St George’s Chapel
Project from start to finish
Following the establishment of a quarantine institution on Manoel Island, popularly known as Lazzaretto, the complex re-affirmed its status as the best-appointed quarantine station in the Mediterranean by imposing stern restrictions involving the disposal of the deceased in burial grounds within the institution itself. In time, a few of these necropoli were transformed into formal cemeteries one of which was furnished with a funerary chapel dedicated to St George. Evidence suggests that the origins of this chapel can be traced as far back as the early years of the 19thCentury.
The original layout of the cemetery was very simple matching other counterparts in the Maltese Islands built during the 1813 plague. Access was through a modestly ornamented gateway from which a raised central pathway led directly towards the chapel. On either side lay the plots of the tomb occupants who were primarily Maltese, British or Italian although most of the grave-stones have since been lost.
Although the chapel attains a design which is typical of local funerary architecture, its staid yet bold language hints towards Neo-Classicism. This is characterised by the shallow panelling and engaged pilasters on three of the external facades capped in a simply-profiled cornice. The small square chamber is roofed over by a saucer dome sitting on a stepped octagonal drum and surmounted by a cross. Light is let in through oval oculus windows puncturing the side walls. Internally there is no ornamentation save traces of polychrome wall finishes.

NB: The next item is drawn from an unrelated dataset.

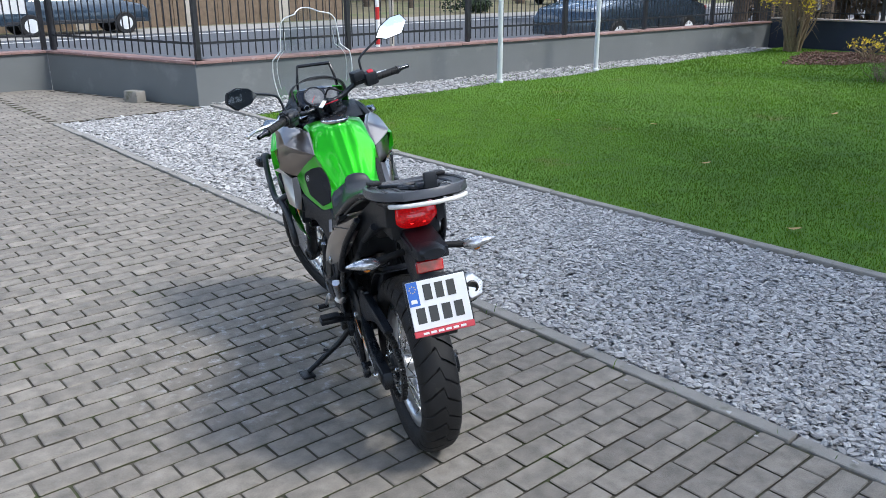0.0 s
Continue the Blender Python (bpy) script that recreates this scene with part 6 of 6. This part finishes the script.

Prior to intervention the aging edifice was in poor condition, afflicted primarily by rising-dampness resulting in sever loss of material though back-weathering. Moreover, localised collapse was also evident on the north-west elevation. A conservative preservation rationale was adopted whereby stone replacement was limited to those areas which were deemed structurally unstable and which had lost most of their original geometry and profiles.